[Work to be completed] Below are entries. Copy exactly the lines running from the line that holds "carried.location, carried.rotation_quaternion = m.translation, q" to the line that holds "scene.view_settings.keyframe_insert(path, frame=frame(t))", with both ends included.

Records with scene code:
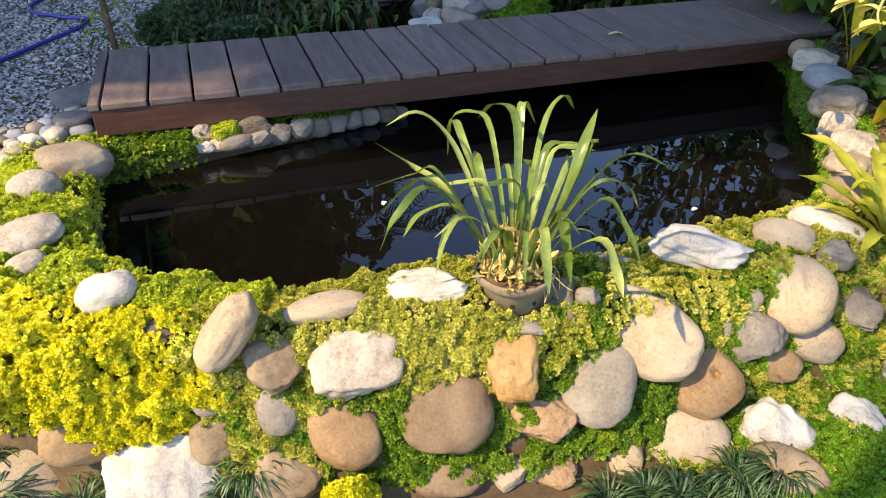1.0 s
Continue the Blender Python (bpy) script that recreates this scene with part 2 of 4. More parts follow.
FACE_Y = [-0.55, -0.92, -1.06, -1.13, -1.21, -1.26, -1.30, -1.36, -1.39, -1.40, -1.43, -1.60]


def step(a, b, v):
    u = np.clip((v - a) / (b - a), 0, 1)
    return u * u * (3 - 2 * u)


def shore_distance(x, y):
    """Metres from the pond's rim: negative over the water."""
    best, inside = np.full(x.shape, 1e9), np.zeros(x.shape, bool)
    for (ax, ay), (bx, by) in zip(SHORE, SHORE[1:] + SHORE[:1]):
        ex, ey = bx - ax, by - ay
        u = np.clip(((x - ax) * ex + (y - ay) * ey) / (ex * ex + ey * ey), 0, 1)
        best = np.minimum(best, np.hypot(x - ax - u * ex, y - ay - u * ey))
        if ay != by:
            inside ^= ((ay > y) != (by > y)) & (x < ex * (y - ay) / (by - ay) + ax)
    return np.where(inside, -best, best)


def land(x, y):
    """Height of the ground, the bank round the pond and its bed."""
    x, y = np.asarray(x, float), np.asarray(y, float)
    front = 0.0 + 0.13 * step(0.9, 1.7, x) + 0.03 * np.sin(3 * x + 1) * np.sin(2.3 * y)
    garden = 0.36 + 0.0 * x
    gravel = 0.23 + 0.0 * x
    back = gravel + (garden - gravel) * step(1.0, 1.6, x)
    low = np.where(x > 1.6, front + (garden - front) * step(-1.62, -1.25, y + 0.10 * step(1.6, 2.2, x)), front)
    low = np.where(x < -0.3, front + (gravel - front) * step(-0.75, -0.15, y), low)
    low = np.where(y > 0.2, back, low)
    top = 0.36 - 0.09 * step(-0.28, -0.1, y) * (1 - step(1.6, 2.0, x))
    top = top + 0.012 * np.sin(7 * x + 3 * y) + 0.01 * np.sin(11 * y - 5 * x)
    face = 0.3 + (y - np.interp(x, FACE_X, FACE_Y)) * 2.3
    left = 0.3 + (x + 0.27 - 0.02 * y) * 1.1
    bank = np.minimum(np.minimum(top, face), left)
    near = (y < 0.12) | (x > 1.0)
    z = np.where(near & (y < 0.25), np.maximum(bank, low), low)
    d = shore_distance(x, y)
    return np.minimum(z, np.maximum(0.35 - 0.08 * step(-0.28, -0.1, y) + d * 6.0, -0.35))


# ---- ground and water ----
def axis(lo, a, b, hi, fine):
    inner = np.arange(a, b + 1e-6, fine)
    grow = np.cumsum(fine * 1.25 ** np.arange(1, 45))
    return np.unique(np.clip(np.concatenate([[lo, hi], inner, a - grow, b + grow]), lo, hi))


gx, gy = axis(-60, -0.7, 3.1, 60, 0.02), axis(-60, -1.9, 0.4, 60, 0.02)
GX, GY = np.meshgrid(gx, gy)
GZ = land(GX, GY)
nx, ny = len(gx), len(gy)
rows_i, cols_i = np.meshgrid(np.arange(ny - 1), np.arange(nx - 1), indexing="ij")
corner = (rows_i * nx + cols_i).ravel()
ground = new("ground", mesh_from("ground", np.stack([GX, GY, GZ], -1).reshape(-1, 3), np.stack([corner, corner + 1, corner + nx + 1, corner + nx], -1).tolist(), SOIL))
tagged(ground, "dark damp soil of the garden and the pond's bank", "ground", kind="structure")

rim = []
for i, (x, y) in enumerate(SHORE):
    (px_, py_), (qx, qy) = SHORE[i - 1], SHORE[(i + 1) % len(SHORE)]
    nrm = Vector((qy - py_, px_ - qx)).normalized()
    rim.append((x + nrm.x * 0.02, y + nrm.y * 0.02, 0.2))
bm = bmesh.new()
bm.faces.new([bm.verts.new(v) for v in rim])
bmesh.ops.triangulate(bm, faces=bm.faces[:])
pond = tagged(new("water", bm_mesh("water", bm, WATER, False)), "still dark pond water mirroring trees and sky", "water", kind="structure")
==
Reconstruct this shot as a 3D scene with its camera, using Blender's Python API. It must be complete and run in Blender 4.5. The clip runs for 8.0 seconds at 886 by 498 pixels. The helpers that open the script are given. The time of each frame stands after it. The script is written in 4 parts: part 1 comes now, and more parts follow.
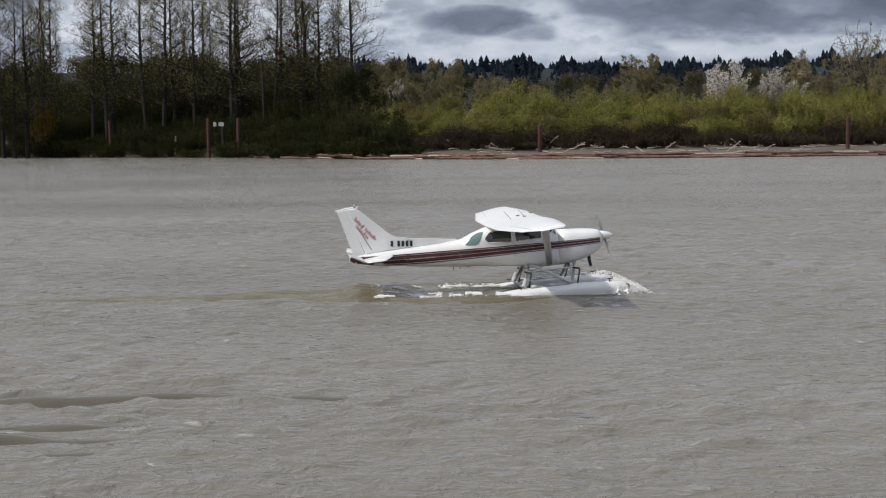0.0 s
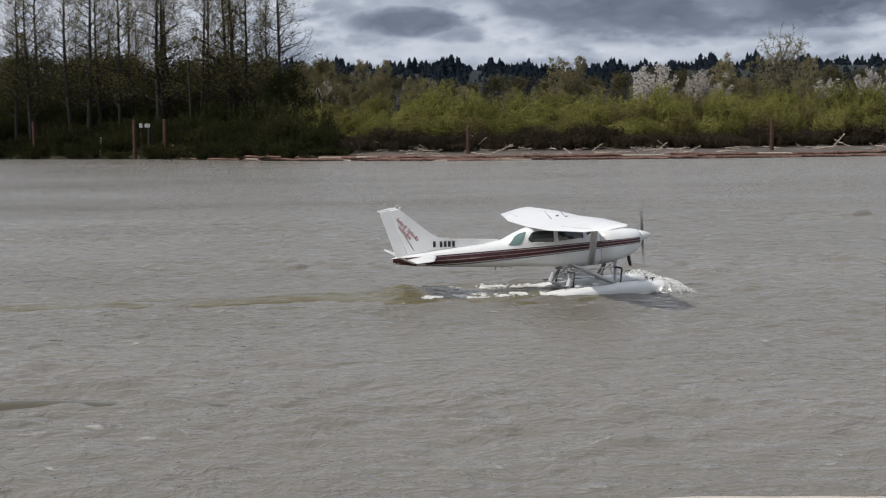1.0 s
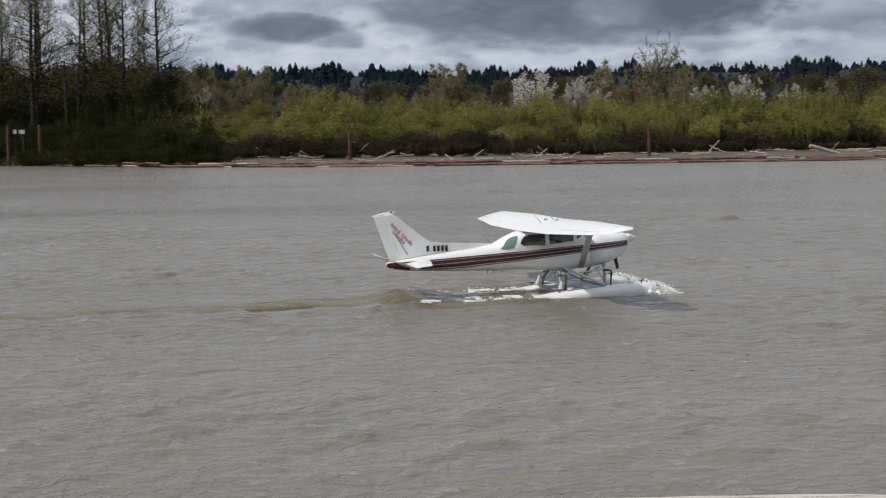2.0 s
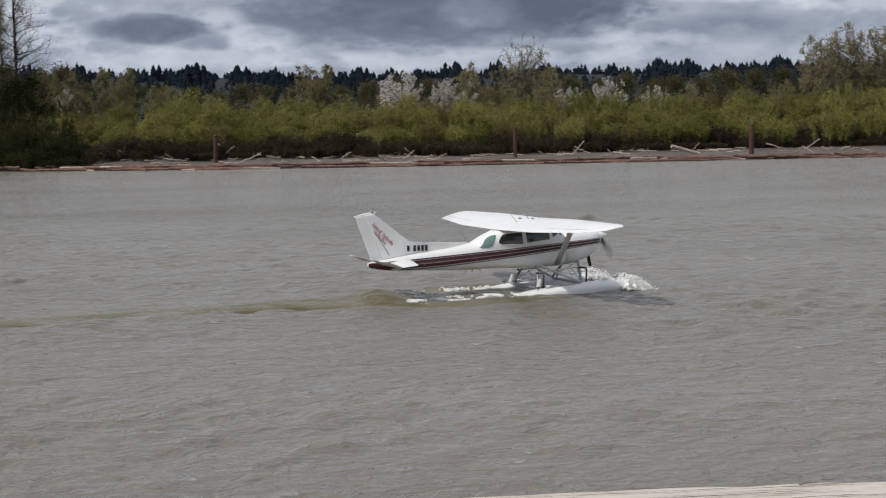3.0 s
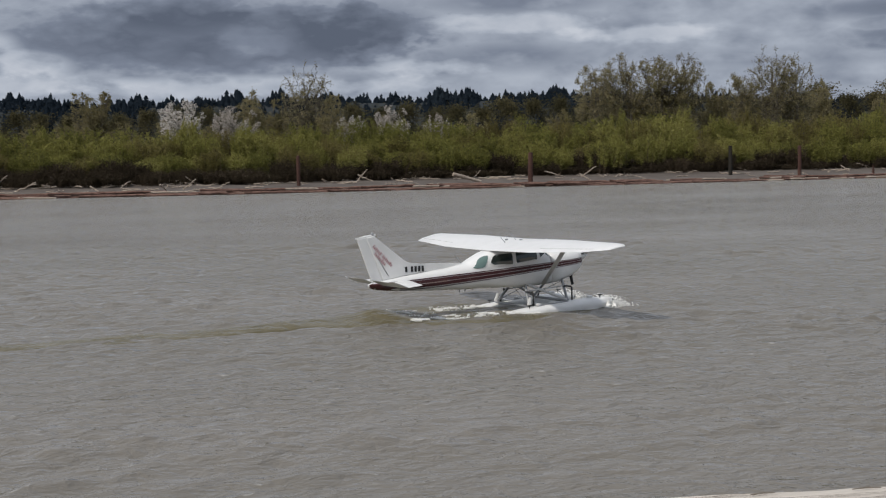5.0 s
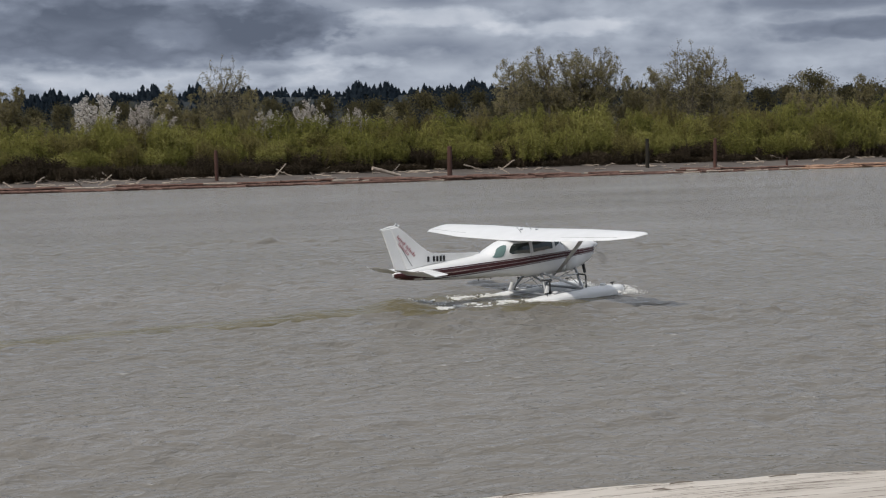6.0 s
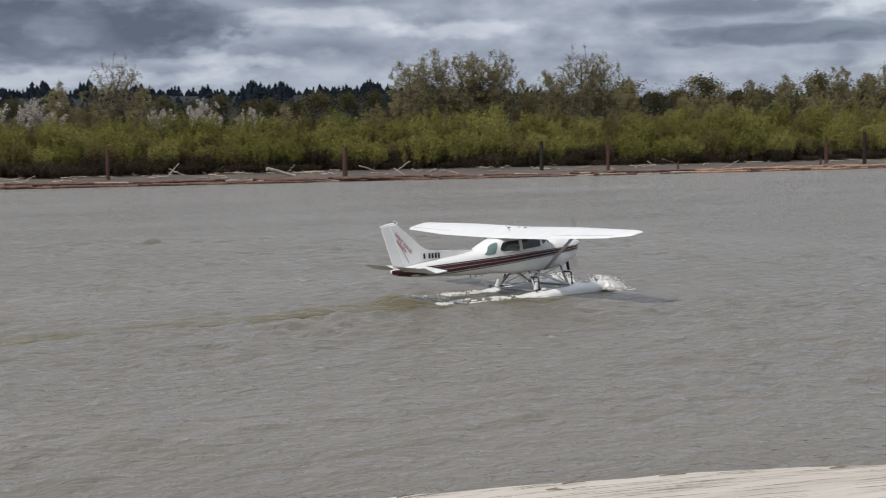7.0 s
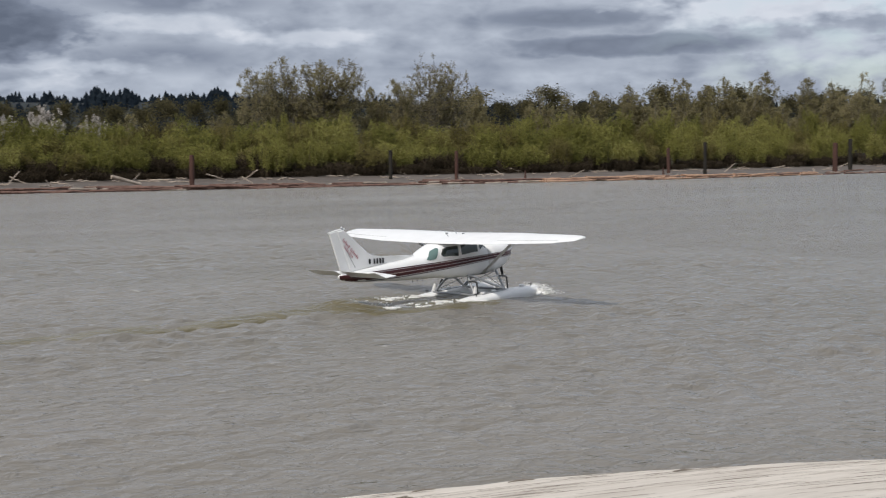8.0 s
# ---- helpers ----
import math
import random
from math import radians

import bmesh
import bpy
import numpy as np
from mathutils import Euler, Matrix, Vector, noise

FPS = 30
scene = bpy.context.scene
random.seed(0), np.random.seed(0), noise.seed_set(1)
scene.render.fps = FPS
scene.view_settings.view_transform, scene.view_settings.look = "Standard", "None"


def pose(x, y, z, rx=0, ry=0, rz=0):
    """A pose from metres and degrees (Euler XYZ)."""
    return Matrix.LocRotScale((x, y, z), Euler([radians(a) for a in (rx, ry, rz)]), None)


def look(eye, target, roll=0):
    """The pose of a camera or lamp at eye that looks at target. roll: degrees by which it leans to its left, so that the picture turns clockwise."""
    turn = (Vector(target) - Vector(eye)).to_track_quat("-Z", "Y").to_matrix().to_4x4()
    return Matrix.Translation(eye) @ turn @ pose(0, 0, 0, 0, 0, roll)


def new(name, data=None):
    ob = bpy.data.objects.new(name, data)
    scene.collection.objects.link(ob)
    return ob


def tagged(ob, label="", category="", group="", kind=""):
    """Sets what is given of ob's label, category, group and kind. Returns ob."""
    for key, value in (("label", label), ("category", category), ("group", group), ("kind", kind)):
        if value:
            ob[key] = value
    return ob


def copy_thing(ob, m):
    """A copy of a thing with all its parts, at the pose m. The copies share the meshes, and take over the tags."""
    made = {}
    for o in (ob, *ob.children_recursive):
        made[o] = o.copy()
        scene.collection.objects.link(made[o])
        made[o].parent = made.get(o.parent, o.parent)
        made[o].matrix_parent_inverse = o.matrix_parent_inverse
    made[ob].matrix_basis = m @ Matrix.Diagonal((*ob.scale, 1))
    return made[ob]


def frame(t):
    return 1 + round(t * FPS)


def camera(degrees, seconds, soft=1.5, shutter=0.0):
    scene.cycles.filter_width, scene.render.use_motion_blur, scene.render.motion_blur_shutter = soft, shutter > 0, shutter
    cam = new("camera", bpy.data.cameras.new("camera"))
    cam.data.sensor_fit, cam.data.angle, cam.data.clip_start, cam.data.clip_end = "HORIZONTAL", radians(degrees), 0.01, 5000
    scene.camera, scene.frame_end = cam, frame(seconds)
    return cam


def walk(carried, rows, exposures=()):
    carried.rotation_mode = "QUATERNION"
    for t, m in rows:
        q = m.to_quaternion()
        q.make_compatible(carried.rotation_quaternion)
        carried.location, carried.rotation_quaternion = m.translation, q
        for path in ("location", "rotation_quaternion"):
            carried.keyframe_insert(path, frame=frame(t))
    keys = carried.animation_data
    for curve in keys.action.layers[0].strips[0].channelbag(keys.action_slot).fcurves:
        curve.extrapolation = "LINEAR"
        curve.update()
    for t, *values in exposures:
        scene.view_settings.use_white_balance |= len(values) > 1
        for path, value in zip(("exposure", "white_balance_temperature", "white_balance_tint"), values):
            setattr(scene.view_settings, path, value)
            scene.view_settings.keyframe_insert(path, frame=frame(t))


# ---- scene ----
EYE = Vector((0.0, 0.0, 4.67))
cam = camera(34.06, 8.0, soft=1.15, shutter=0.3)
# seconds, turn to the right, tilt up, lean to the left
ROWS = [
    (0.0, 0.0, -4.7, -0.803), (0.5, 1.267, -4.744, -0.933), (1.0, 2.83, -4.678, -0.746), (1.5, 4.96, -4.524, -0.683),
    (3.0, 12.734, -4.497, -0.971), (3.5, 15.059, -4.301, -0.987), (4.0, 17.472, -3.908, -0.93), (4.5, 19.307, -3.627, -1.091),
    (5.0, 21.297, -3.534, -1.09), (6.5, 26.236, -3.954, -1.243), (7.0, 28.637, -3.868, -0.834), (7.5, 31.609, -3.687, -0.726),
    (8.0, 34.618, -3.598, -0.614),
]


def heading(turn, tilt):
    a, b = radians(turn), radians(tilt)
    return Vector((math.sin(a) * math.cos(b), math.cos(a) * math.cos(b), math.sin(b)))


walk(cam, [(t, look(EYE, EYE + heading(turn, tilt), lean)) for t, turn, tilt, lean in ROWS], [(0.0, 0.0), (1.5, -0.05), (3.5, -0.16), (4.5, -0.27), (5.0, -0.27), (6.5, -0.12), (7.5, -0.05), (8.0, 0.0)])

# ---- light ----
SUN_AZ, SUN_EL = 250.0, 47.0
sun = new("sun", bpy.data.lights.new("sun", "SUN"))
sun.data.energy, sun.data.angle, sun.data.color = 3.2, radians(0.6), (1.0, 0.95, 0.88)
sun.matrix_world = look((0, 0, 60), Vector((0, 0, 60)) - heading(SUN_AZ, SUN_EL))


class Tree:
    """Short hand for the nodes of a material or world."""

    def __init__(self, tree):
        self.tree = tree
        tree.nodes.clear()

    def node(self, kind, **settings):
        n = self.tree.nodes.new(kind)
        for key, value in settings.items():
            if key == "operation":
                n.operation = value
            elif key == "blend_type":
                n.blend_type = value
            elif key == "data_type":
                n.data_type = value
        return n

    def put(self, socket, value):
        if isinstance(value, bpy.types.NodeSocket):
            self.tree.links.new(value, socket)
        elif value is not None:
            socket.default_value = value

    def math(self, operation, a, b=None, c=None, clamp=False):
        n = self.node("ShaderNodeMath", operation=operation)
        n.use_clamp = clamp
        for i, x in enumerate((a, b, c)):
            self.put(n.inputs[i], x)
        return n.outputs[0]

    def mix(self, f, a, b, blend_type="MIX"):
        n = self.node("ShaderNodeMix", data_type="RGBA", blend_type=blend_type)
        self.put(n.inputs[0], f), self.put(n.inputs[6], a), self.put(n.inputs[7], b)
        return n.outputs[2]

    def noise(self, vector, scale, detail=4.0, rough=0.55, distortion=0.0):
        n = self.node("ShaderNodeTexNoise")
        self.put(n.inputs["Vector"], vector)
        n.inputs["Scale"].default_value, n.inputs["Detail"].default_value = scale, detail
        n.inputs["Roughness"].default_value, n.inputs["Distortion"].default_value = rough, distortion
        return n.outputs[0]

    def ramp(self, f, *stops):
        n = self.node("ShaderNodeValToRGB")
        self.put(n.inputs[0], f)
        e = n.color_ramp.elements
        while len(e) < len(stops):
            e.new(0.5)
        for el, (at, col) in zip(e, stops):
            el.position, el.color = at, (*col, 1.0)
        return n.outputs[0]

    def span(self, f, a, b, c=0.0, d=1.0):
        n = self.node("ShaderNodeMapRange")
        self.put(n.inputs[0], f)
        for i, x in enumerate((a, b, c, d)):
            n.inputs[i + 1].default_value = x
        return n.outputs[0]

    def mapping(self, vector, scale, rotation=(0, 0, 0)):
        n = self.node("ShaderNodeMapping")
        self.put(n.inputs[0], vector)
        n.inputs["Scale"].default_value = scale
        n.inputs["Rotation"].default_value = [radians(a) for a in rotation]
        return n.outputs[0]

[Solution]
        carried.location, carried.rotation_quaternion = m.translation, q
        for path in ("location", "rotation_quaternion"):
            carried.keyframe_insert(path, frame=frame(t))
    keys = carried.animation_data
    for curve in keys.action.layers[0].strips[0].channelbag(keys.action_slot).fcurves:
        curve.extrapolation = "LINEAR"
        curve.update()
    for t, *values in exposures:
        scene.view_settings.use_white_balance |= len(values) > 1
        for path, value in zip(("exposure", "white_balance_temperature", "white_balance_tint"), values):
            setattr(scene.view_settings, path, value)
            scene.view_settings.keyframe_insert(path, frame=frame(t))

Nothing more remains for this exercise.